'People Are Very Aware of The Stakes' Says Longtime Dartmouth Employee on Ongoing Misconduct Cases | New Hampshire Public Radio

'People Are Very Aware of The Stakes' Says Longtime Dartmouth Employee on Ongoing Misconduct Cases

Jun 15, 2018

Credit NHPR Staff

Dartmouth’s newly formed chapter of the American Association of University Professors is responding to the first disciplinary action taken by the college against three psychology professors under criminal investigation for sexual misconduct.

President Phil Hanlon announced Thursday the school was on track to fire longtime professor Todd Heatherton, but Heatherton instead elected to step down. He remains banned from campus and all Dartmouth events. 

Former colleagues and students have said Heatherton has a history of improper behavior dating back decades. 

Senior Lecturer Giavanna Munafo, who serves on the executive committee of the AAUP chapter and has worked in the college’s Office of Institutional Diversity and Equity, said it’s striking that Heatherton was allowed to hold influential positions both in his department and at the school more broadly.

Still, she’s hopeful Dartmouth’s ultimate action in this case encourages victims of discrimination or harassment in other areas of the college to come forward. "There may be a couple of other hot spots where there are people saying 'me too,'" she said. 

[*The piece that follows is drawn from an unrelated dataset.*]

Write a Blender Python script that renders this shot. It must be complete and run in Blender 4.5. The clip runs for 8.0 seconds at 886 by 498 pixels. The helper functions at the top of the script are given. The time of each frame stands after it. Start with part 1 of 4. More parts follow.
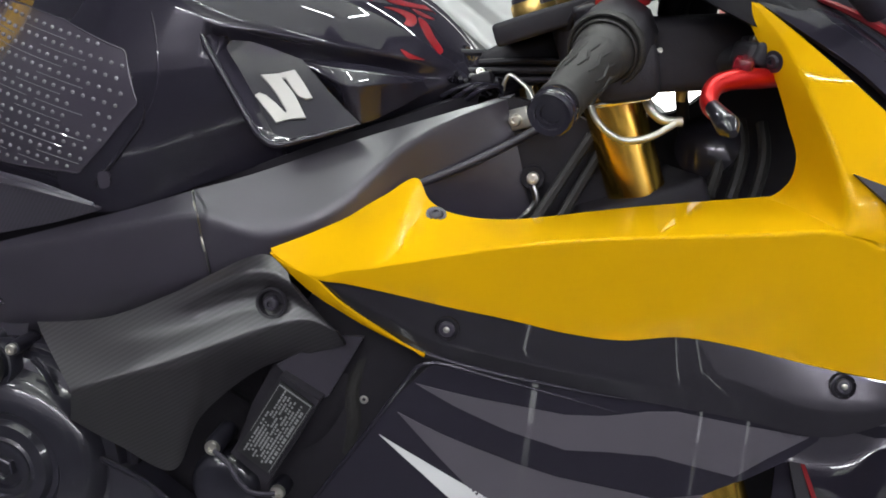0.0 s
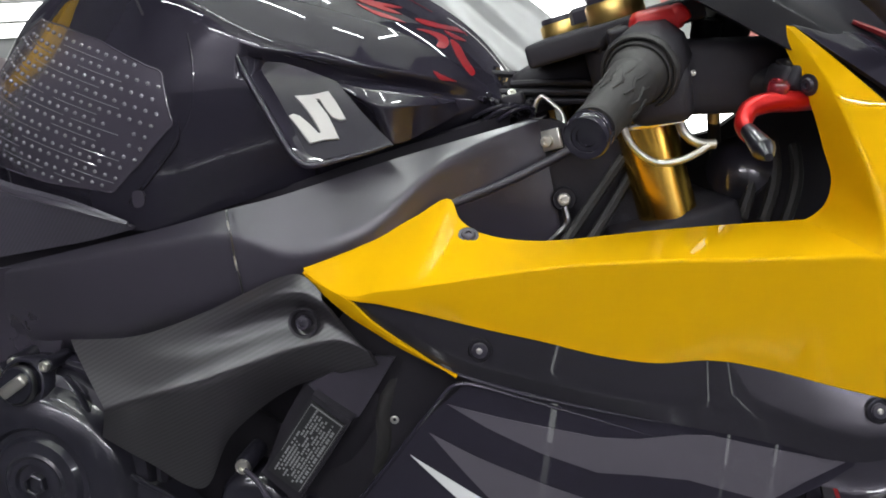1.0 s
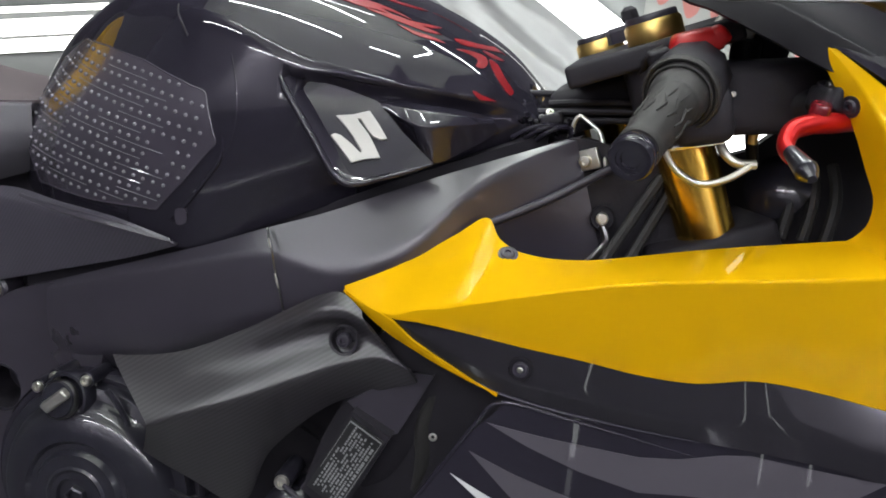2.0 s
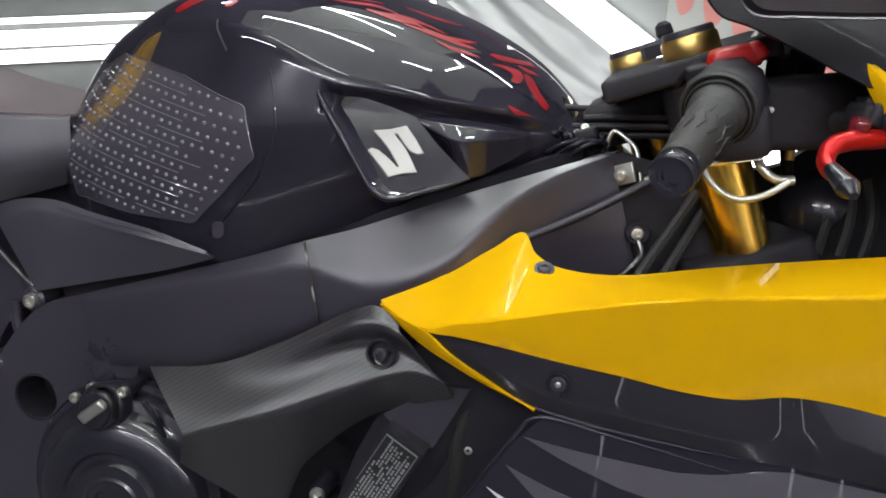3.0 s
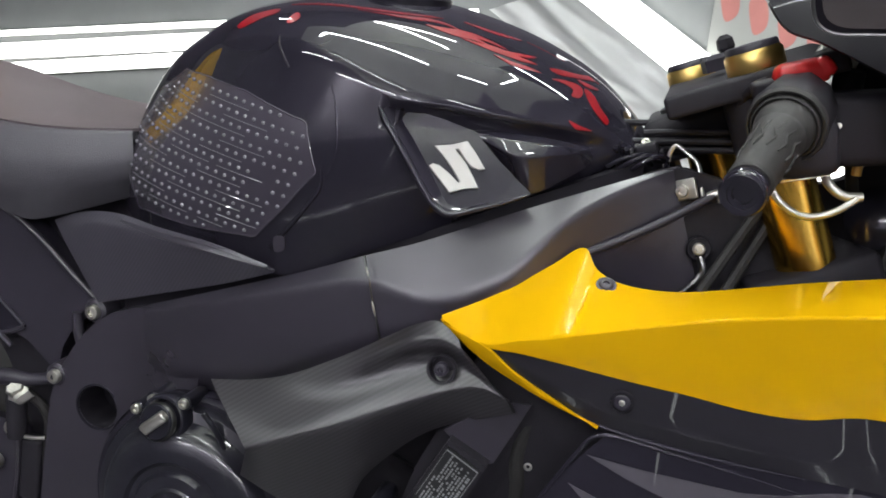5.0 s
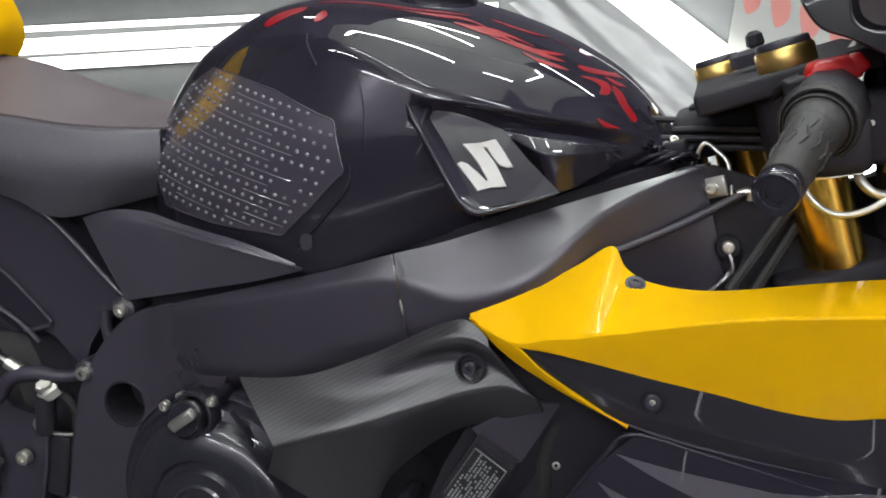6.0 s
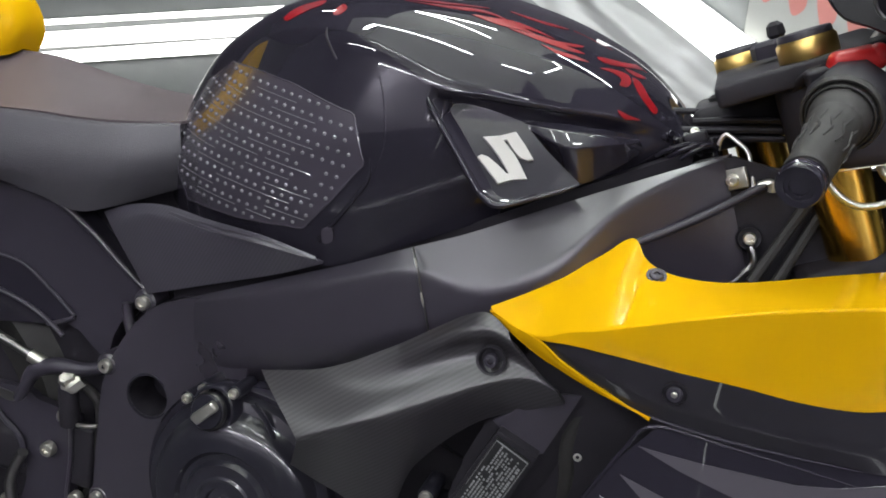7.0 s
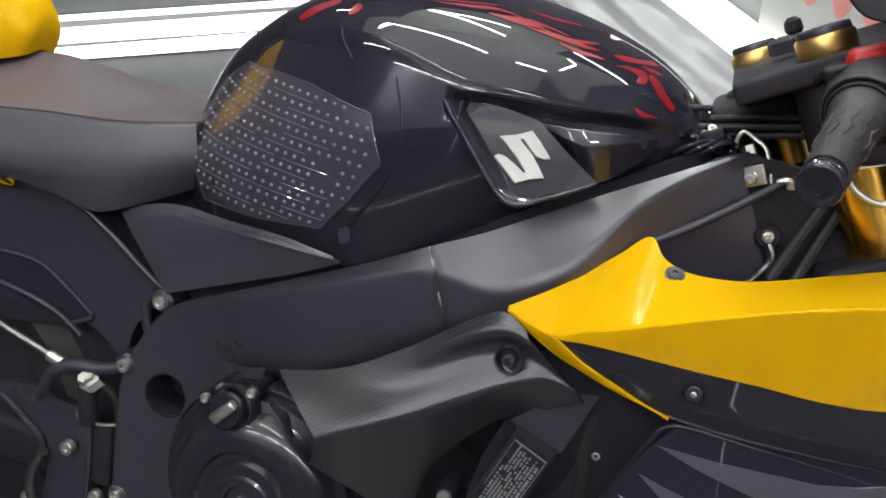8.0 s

She's working on a statement on behalf the AAUP chapter addressing the school's sexual harassment policies. “People are very aware of the stakes,” she said. “They are very hopeful that the college will do the right thing at this point.”

In a statement Thursday, Heatherton apologized for his behavior, but acknowledged only that he acted unprofessionally at conferences while intoxicated. 

The college has not released details of allegations it received that kicked off its investigation, nor confirmed any earlier complaints.

Disciplinary proceedings are ongoing for two of Heatherton’s colleagues in the department of psychological and brain sciences, Bill Kelley and Paul Whalen. They remain on paid leave.  

A criminal investigation by the state attorney general’s office also remains open.